A system of equations consists of two or more equations that share common variables. The goal is to find values for the variables that satisfy all the equations simultaneously.
Each equation in the system represents a relationship between the variables.
For example, in the provided exercise:
\[ \begin{cases} 14w + 9z = 6 \ 21w + 15z = 11 \end{cases} \] You have two equations involving the variables \(w\) and \(z\).
The solutions to the system will be the \(w\) and \(z\) values that make both equations true at the same time.
Different methods can be used to solve such systems, including the elimination method and the substitution method.

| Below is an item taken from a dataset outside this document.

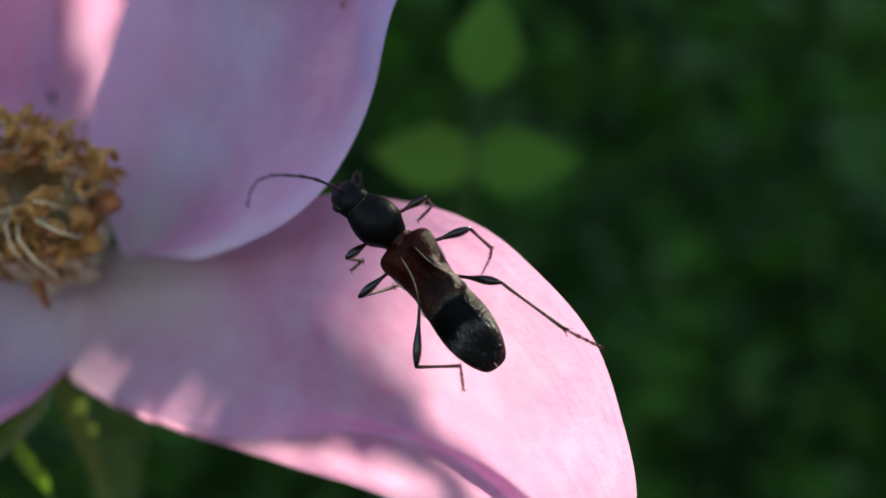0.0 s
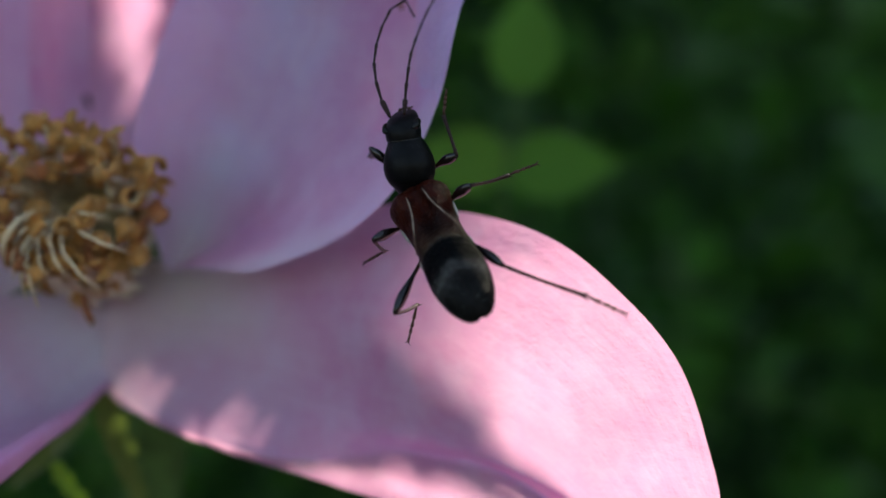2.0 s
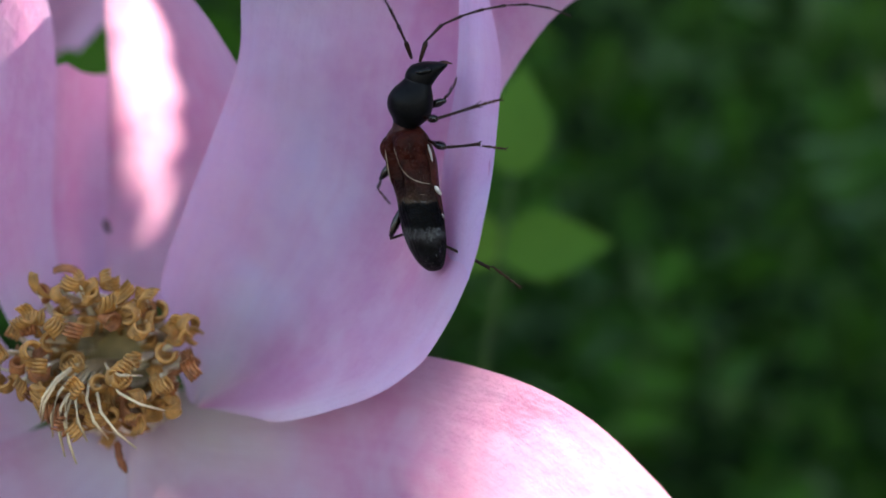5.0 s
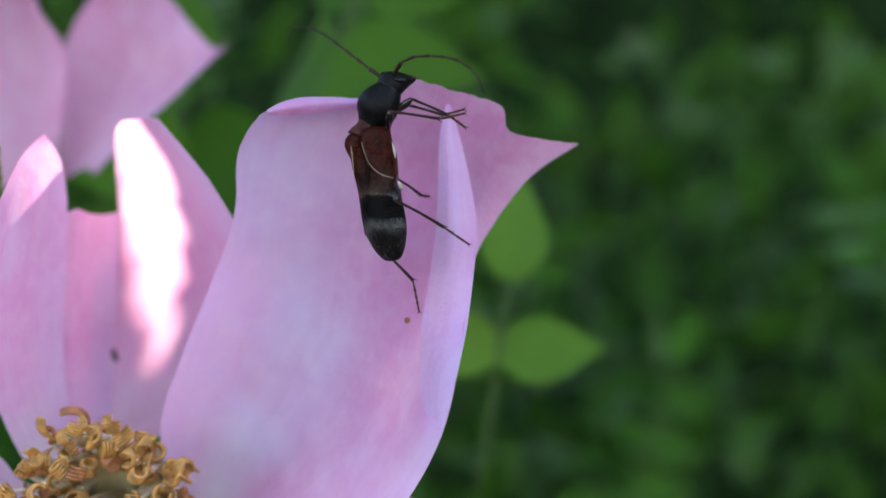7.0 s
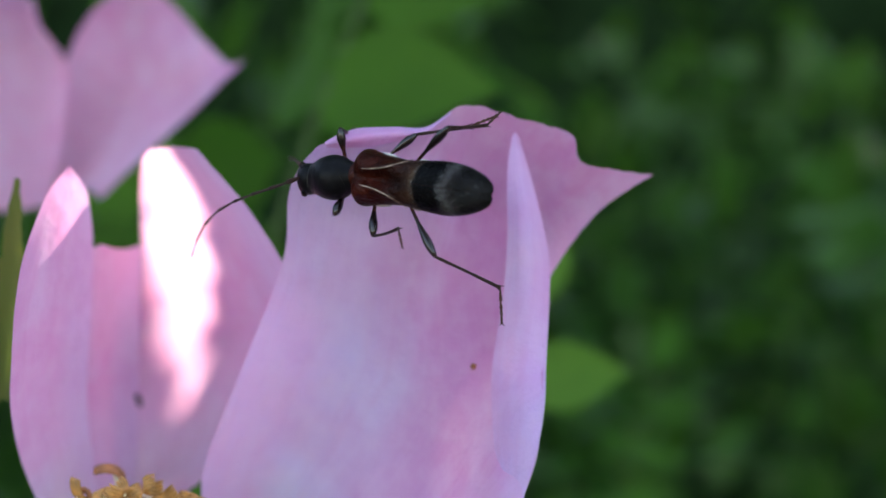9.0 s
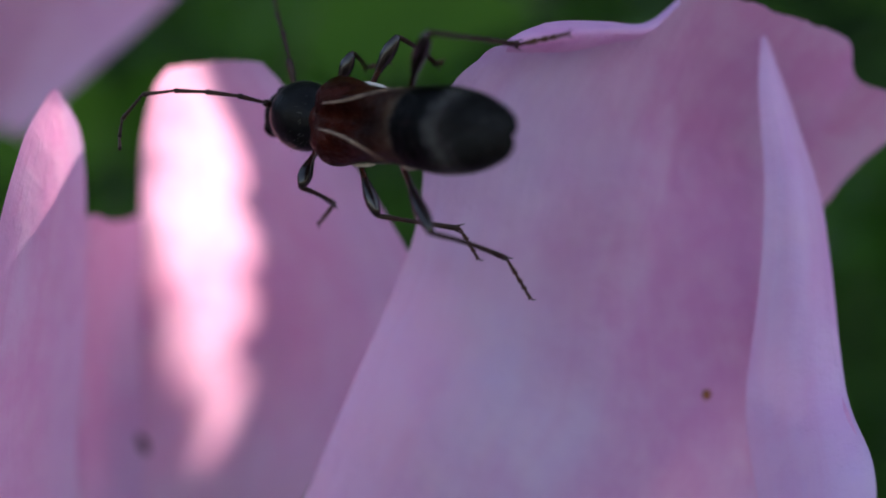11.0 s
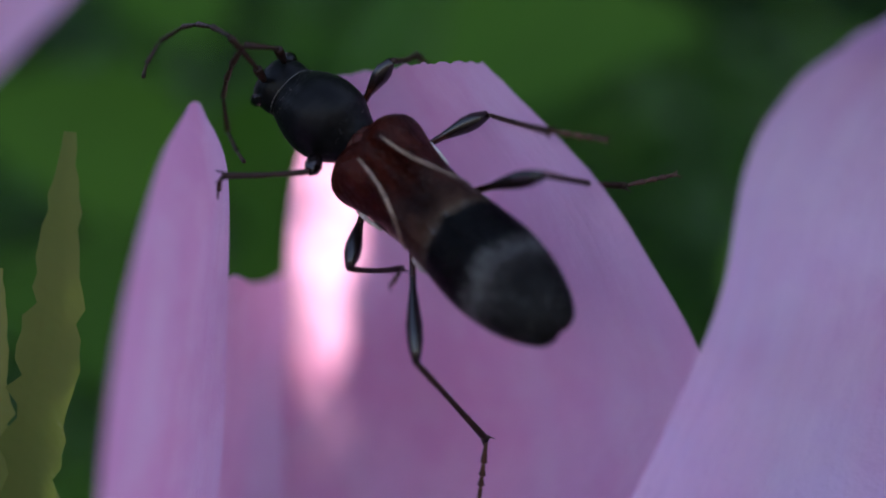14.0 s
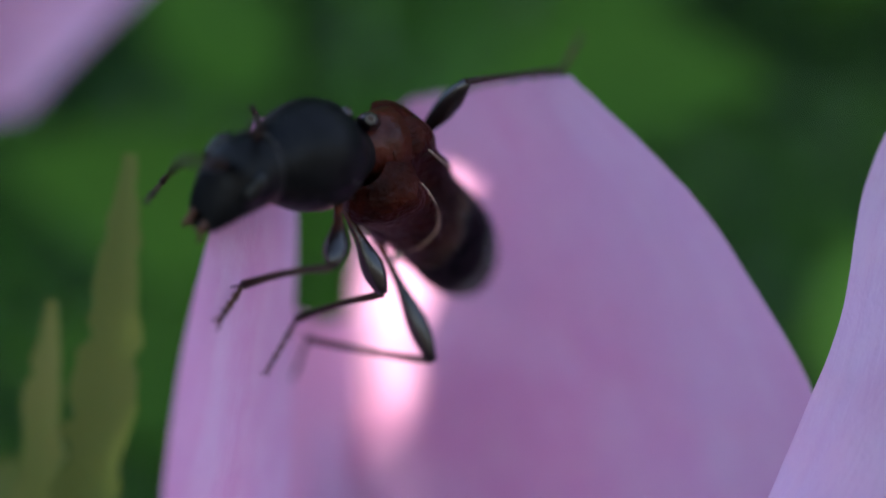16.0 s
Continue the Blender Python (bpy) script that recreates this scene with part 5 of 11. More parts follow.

Finding solutions algebraically involves manipulating the equations to isolate one of the variables.
This often requires different steps including:

• Aligning the coefficients of one of the variables.
• Performing basic arithmetic operations like addition, subtraction, multiplication, or division.
• Substituting found values back into the equations to find the remaining variables.

In our exercise, we used the elimination method:

• First, we multiplied each equation to make the coefficients of \(w\) the same.
• Then, we subtracted one equation from the other to eliminate \(w\).
• This helped us find the value of \(z\).
• Finally, we substituted \(z\) back into one of the original equations to solve for \(w\).

Algebraic solutions require careful steps to ensure that you're performing the right operations to simplify the system correctly.

The substitution method is another technique to solve a system of equations. This method involves:

• Isolating one of the variables in one of the equations.
• Substituting that expression into the other equation(s).
• Solving for the other variable(s).

Let's apply the substitution method to our exercise:
1. From the first equation: \(14w + 9z = 6\), let's solve for \(w\):
\[ w = \frac{6 - 9z}{14} \]
2. Substitute this expression into the second equation: \(21w + 15z = 11\)
\[ 21\frac{6 - 9z}{14} + 15z = 11 \]
3. Simplify and solve for \(z\):
\[ \frac{126 - 189z}{14} + 15z = 11 \]
\[ 126 - 189z + 210z = 154 \]
\[ 21z = 28 \]
\[ z = \frac{28}{21} = \frac{4}{3} \]
4. Substitute \(z = \frac{4}{3}\) back into \(w = \frac{6 - 9z}{14}\):
\[ w = \frac{6 - 9(\frac{4}{3})}{14} = \frac{6 - 12}{14} = \frac{-6}{14} = \frac{-3}{7} \]
So we find the same values for \(w\) and \(z\) as with the elimination method. Each method has its own situations where it is more convenient to use.